* _GIVEN TASK_
Omit any picture, and return the remaining data exactly as written.

* _DATA SECTION_
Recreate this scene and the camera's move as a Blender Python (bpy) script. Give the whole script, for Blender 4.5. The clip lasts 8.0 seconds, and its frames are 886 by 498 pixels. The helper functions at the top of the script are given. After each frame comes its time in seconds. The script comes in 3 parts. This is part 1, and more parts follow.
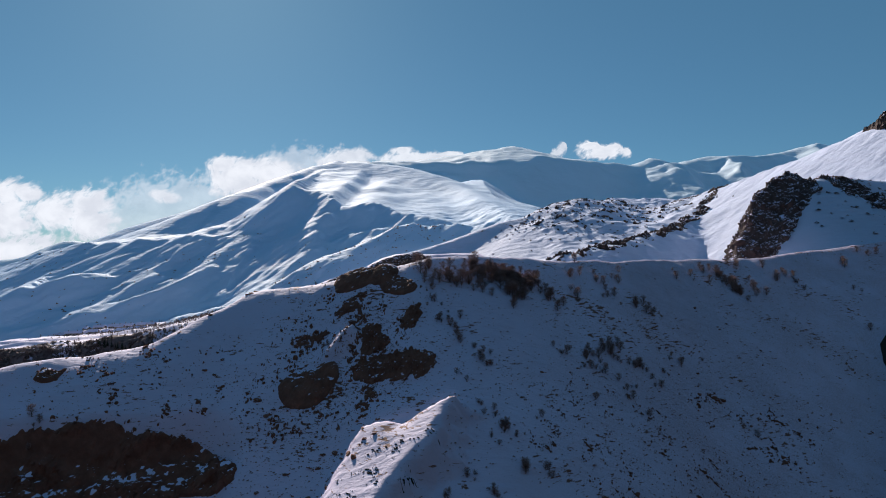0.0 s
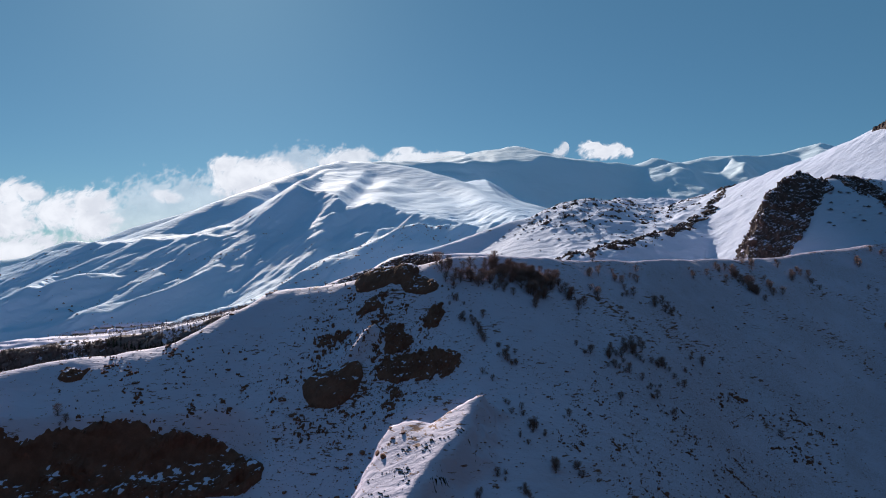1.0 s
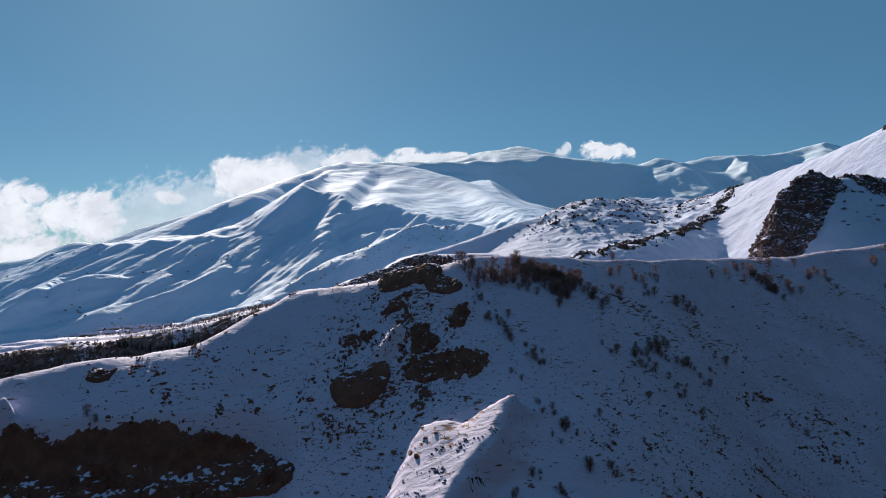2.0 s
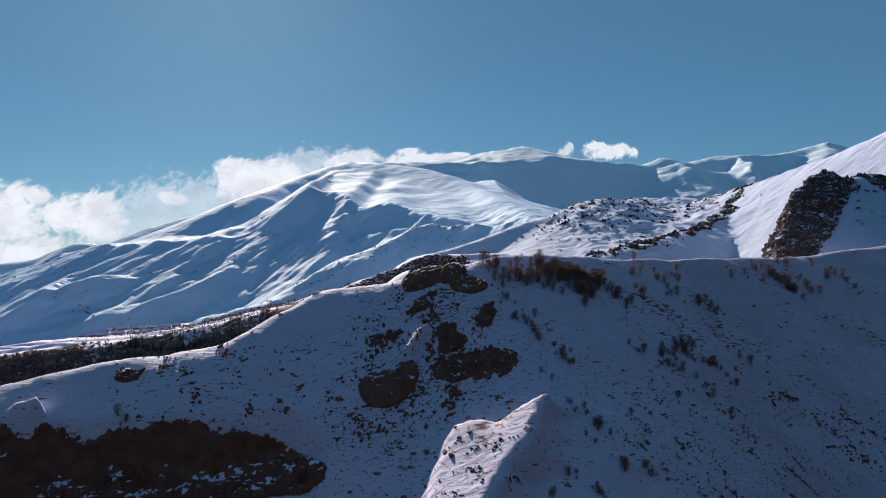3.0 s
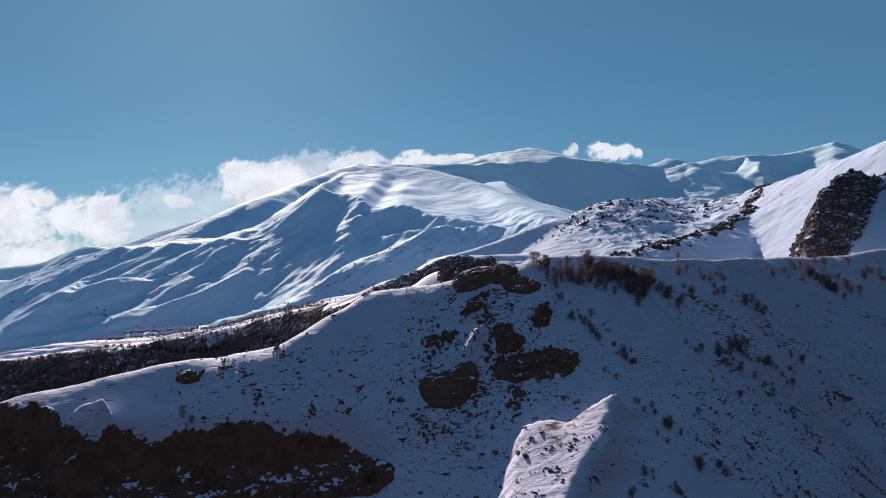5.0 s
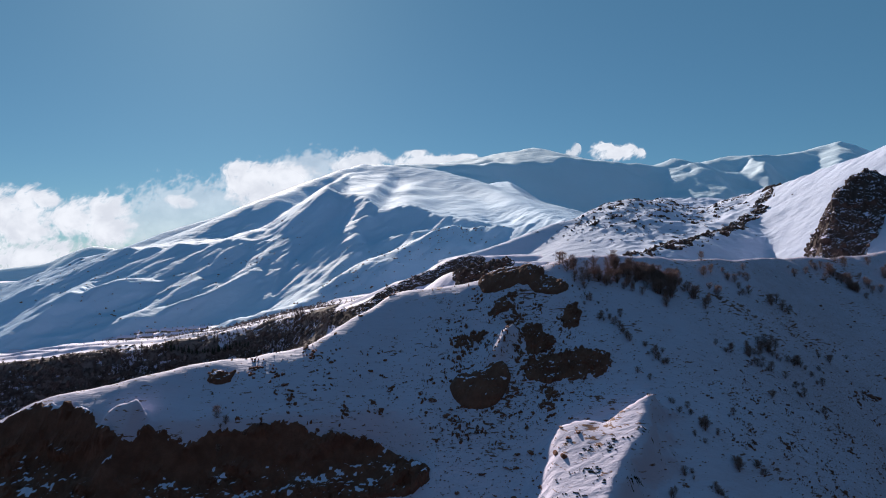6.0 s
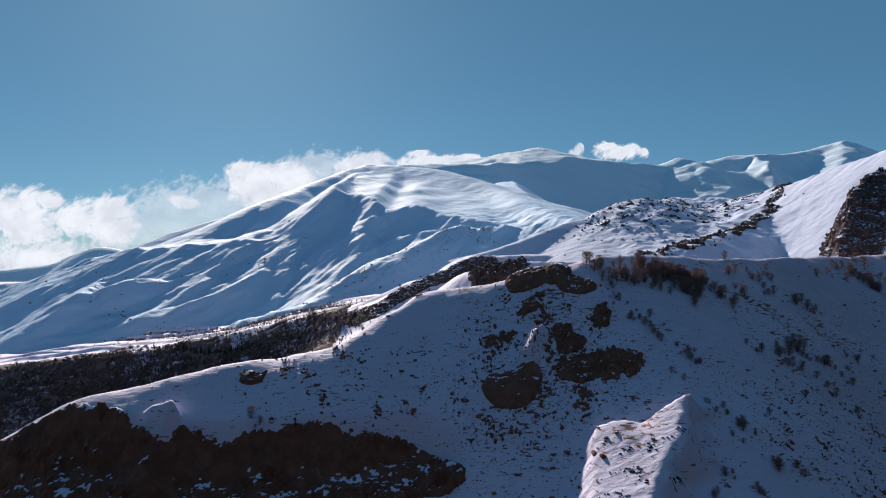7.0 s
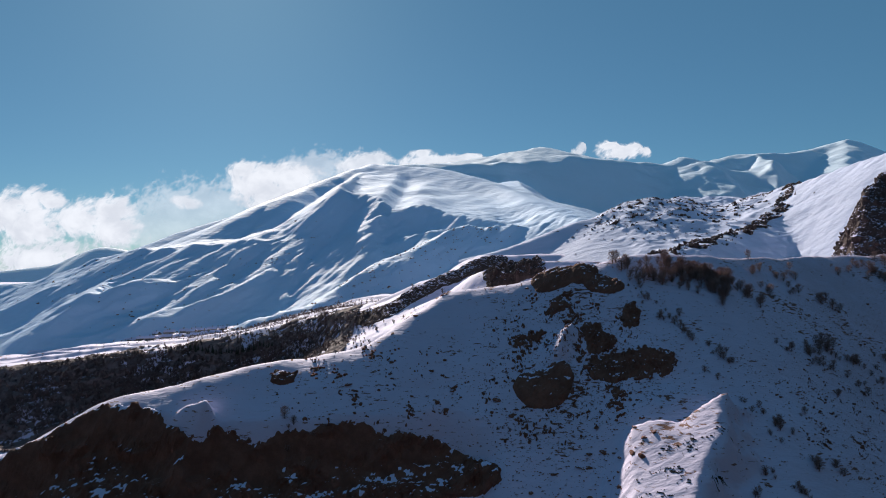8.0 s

* _EXERCISE SOLUTION_
Recreate this scene and the camera's move as a Blender Python (bpy) script. Give the whole script, for Blender 4.5. The clip lasts 8.0 seconds, and its frames are 886 by 498 pixels. The helper functions at the top of the script are given. After each frame comes its time in seconds. The script comes in 3 parts. This is part 1, and more parts follow.
0.0 s
1.0 s
2.0 s
3.0 s
5.0 s
6.0 s
7.0 s
8.0 s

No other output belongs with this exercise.